Rfissa is an authentic traditional Moroccan dish. It is famous among Moroccans even though it may not be regarded a regular daily dish. Exchanging visits among Moroccan women is very common and “Rfissa” is considered a special dish to be served in such occasions. Traditionally, it is prepared for a woman after delivery for its rich nutrient facts, and as an act of gratitude and rewarding on the part of the family.
It is considered a women’s dish par excellence, but men also love it.
Steamed sheep’s head
For foreigners some food may seem very strange and more exotic fare like sheep’s testicle, escargots, steamed sheep’s head and spicy fried cow or sheep’s brain, but the taste is irresistibly delicious. The head of a lamb steamed in a cook pressure over a low heat fire after being charred and cleaned is very delicious. It may sound a weird idea but once you try it especially with some more spicy sauce you simply discover the delicious taste of those sticky meat of the head of a lamb.

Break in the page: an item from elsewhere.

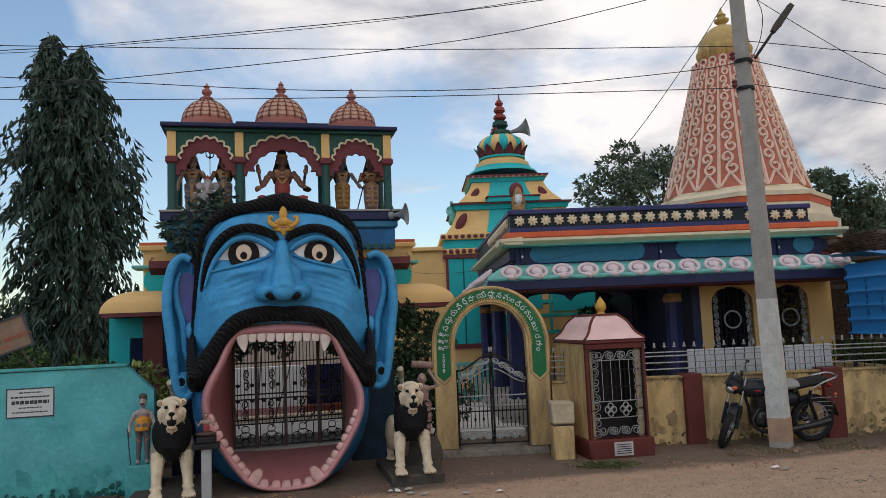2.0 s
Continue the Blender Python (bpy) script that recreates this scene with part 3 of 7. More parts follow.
# leaning tin sign board
board = thing("sign_board", AT((-3.37, 10.45, 1.965)) @ pose(0, 0, 0, 0, -19.5), "rusty brown tin sign board leaning above the turquoise wall", "sign")
part("sheet", Geo().span(-0.5, 0.5, -0.01, 0.01, -0.2, 0.2, 0.004), RUST, board)
for z in (-0.2, 0.2):
    part("rim", Geo().span(-0.512, 0.512, -0.02, 0.02, z - 0.012, z + 0.012), SIGNK, board)
for x in (-0.5, 0.5):
    part("rim", Geo().span(x - 0.012, x + 0.012, -0.02, 0.02, -0.188, 0.188), SIGNK, board)
SIGNRED = mat("faded_red_lettering", (0.42, 0.09, 0.06), 0.7, 0.2)
me = lettering("శ్రీ సంతోషిమాత ఆలయం", 0.1, SIGNRED, 0.003, "heading")
ob = again(me, "heading", board, AT((0.02, -0.014, -0.035)))
for z, w, h in ((0.10, 0.17, 0.02), (-0.12, 0.22, 0.022)):
    x = -w
    while x < w:
        dx = rnd.uniform(0.03, 0.07)
        part("writing_bar", Geo().span(x, x + dx, -0.014, -0.0105, z - h / 2, z + h / 2), SIGNK if z > 0 else SIGNRED, board)
        x += dx + 0.012
for x in (-0.3, 0.3):
    part("stake", Geo().tube([(x, 0.03, -0.1), (x + 0.12 * (1 if x > 0 else -1), 0.05, -0.55)], 0.015, 6), BARK, board)

# ---------------------------------------------------------------- yellow boundary wall, railing
wall = thing("wall_front", TEMPLE, "yellow plastered boundary wall with black damp streaks and red-brown piers", "wall", kind="structure")
part("wall_face", Geo().span(0.98, 6.72, 0, 0.2, -0.05, 1.0), YELLOW2, wall, smooth=False)
part("coping", Geo().span(0.98, 6.74, -0.03, 0.23, 1.0, 1.03, 0.012), MUD, wall)
part("wall_face", Geo().span(6.52, 6.72, 0.2, 3.0, -0.05, 1.0), YELLOW2, wall, smooth=False)
for a, b in ((3.0, 3.28), (5.17, 5.48)):
    part("pier", Geo().span(a, b, -0.09, 0.24, -0.05, 1.06, 0.012), REDOX, wall, "red-brown painted pier")

def hanging(x0, x1, z, base, amp, seed):
    """A stain layer that runs down from the coping in streaks."""
    n = int((x1 - x0) / 0.025)
    low = [(x0 + (x1 - x0) * i / n, min(z - base - amp * (noise.noise((i * 0.05, seed, 0)) + 0.8 * noise.noise((i * 0.22, seed, 2)) + 0.5 * noise.noise((i * 0.7, seed, 5))), z - 0.001)) for i in range(n + 1)]
    return Geo().prism([(x0, z)] + [(x, max(q, z - 0.8)) for x, q in low] + [(x1, z)], -0.003, 0.0)


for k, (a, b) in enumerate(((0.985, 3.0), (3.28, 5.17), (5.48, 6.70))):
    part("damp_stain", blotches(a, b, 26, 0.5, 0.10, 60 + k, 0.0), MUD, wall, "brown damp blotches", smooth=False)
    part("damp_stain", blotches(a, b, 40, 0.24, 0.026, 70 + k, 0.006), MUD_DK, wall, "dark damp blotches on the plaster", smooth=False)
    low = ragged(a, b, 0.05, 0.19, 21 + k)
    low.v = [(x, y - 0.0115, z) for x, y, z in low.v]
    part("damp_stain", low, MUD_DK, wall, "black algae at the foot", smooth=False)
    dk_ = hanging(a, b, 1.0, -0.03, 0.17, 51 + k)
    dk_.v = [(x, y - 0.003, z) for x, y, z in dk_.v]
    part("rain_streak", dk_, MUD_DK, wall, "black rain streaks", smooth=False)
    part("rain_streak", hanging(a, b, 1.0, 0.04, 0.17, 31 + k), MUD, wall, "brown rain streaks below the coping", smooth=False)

fence = thing("railing", TEMPLE @ AT((3.8, 0.1, 1.035)), "silver painted iron railing with spear points on the wall", "railing", kind="")
for z, r in ((0.10, 0.011), (0.20, 0.011), (0.30, 0.012), (0.36, 0.010)):
    part("rail", Geo().tube([(-2.8, 0, z), (2.9, 0, z)], r, 6), SILVER, fence)
bar = Geo().tube([(0, 0, 0), (0, 0, 0.42)], 0.008, 6).mesh("bar", IRON)
gs = Geo()
gs.ell((0, 0, 0.47), (0.019, 0.008, 0.05), 8, 6); gs.ell((0.02, 0, 0.44), (0.014, 0.006, 0.012), 6, 4); gs.ell((-0.02, 0, 0.44), (0.014, 0.006, 0.012), 6, 4)
spear = gs.mesh("spear_point", SILVER)
x = -2.75
while x < 2.9:
    again(bar, "bar", fence, AT((x, 0, 0)))
    again(spear, "spear_point", fence, AT((x, 0, 0.07)) @ Matrix.Diagonal((0.85, 0.85, 0.85, 1)))
    x += 0.158
slabs = thing("slab_fence", TEMPLE @ AT((4.4, 0.32, 0)), "white marble slabs standing side by side behind the railing", "parapet")
sl = Geo().span(-0.085, 0.085, 0, 0.04, 0, 1.41, 0.006).mesh("slab", SLAB)
for i in range(13):
    again(sl, "slab", slabs, AT((-1.08 + i * 0.18, 0, 0)))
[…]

In Morocco, the lamb is fully exploited and probably nothing is wasted because Moroccan cuisine is very rich and nearly all the parts of the lamb are used for a sweet and unique dish. kouraine is a Moroccan dish par excellence which is prepared with the legs of cow, lamb or goat and chickpeas.
Some people prefer to add raisins to the recipe to give it a distinguished sweet flavor. Kouraine is prepared often, but during the days of Eid Al Adha, Moroccan families have to prepare it with the legs of their slaughtered lamb as a very special meal.

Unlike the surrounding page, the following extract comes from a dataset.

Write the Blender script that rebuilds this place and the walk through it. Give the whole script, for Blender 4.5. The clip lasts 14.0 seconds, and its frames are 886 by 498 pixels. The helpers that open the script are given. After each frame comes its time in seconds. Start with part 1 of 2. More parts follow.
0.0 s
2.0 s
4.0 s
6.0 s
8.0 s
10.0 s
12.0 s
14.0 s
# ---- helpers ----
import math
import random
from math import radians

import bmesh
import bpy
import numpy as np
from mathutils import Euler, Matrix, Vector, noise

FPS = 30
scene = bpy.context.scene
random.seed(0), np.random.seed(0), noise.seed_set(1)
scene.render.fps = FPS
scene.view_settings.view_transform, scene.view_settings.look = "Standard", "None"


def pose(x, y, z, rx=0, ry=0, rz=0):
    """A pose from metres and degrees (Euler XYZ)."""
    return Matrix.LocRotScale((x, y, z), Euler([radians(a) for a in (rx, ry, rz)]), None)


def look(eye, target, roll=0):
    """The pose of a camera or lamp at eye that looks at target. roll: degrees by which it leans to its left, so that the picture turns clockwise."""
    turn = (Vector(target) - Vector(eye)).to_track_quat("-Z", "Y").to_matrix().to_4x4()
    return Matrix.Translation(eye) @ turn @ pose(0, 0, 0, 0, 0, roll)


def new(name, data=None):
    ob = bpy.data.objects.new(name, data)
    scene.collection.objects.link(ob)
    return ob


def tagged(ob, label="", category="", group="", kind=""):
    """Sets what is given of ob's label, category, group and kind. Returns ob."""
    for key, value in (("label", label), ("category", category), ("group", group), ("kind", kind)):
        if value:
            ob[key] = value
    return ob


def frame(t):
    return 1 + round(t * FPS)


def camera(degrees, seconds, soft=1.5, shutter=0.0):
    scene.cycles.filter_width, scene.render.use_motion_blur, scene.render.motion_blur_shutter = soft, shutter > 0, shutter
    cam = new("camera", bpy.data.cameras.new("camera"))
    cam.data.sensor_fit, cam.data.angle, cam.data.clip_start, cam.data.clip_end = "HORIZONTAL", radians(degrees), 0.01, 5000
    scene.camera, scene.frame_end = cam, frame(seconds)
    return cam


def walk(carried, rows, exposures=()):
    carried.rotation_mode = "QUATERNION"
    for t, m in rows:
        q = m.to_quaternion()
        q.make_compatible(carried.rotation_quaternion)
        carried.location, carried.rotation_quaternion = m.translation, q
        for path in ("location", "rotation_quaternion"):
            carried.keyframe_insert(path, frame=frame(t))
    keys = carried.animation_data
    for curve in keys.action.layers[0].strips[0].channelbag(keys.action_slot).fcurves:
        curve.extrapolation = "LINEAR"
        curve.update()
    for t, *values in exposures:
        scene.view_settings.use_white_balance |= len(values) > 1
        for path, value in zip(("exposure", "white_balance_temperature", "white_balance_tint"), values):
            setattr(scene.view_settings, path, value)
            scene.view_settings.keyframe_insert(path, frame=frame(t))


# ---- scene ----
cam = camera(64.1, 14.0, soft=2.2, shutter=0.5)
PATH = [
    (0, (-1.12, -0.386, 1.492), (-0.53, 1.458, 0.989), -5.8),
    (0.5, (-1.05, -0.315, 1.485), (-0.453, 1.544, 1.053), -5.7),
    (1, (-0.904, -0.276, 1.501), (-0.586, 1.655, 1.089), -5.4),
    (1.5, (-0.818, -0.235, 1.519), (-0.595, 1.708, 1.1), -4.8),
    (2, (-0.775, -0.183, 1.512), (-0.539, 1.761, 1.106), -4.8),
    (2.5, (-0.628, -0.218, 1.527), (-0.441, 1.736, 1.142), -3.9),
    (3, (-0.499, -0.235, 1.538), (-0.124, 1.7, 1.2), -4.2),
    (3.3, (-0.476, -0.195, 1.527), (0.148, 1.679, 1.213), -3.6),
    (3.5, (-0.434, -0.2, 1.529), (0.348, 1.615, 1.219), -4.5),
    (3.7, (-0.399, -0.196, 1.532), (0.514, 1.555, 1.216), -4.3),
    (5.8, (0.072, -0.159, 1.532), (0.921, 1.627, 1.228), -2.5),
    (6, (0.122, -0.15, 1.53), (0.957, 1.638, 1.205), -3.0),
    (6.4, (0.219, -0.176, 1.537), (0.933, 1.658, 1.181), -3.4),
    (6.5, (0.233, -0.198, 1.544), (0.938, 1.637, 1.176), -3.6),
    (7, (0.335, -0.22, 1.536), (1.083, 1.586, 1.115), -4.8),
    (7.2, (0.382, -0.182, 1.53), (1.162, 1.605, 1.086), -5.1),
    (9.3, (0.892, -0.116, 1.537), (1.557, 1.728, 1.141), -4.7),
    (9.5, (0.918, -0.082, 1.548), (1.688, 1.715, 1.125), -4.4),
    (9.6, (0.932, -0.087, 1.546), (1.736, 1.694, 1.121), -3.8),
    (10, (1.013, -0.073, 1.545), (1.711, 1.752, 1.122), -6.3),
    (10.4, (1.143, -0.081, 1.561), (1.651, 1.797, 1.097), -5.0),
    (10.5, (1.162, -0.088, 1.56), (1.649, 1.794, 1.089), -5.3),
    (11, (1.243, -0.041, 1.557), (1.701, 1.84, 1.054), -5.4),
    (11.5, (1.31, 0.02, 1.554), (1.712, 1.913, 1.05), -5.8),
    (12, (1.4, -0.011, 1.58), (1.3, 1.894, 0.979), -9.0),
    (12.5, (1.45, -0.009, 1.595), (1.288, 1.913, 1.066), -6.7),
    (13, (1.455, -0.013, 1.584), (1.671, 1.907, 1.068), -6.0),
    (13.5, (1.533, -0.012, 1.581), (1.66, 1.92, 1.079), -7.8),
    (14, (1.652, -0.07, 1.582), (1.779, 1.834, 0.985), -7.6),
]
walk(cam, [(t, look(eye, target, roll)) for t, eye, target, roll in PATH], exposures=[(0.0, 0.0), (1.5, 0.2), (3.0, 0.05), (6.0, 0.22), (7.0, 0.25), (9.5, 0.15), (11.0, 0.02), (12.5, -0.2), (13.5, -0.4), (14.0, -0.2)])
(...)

Moroccan soup or Harira used to be among the regular and necessary food served in breakfast for most of Moroccans. In the southeast regions of Morocco, it is usually served with dates and in some Moroccan cities, it is served with Chebakia, very sweet and honeyed cookies. Nowadays, Moroccan families prepare Harira occasionally, and more often for dinner. However, during the holy month of Ramadan, Harira is an indispensable meal along with other delicious food to be served for breaking the fast. Harira is the typical meal that gives Ramadan a Moroccan touch and identity.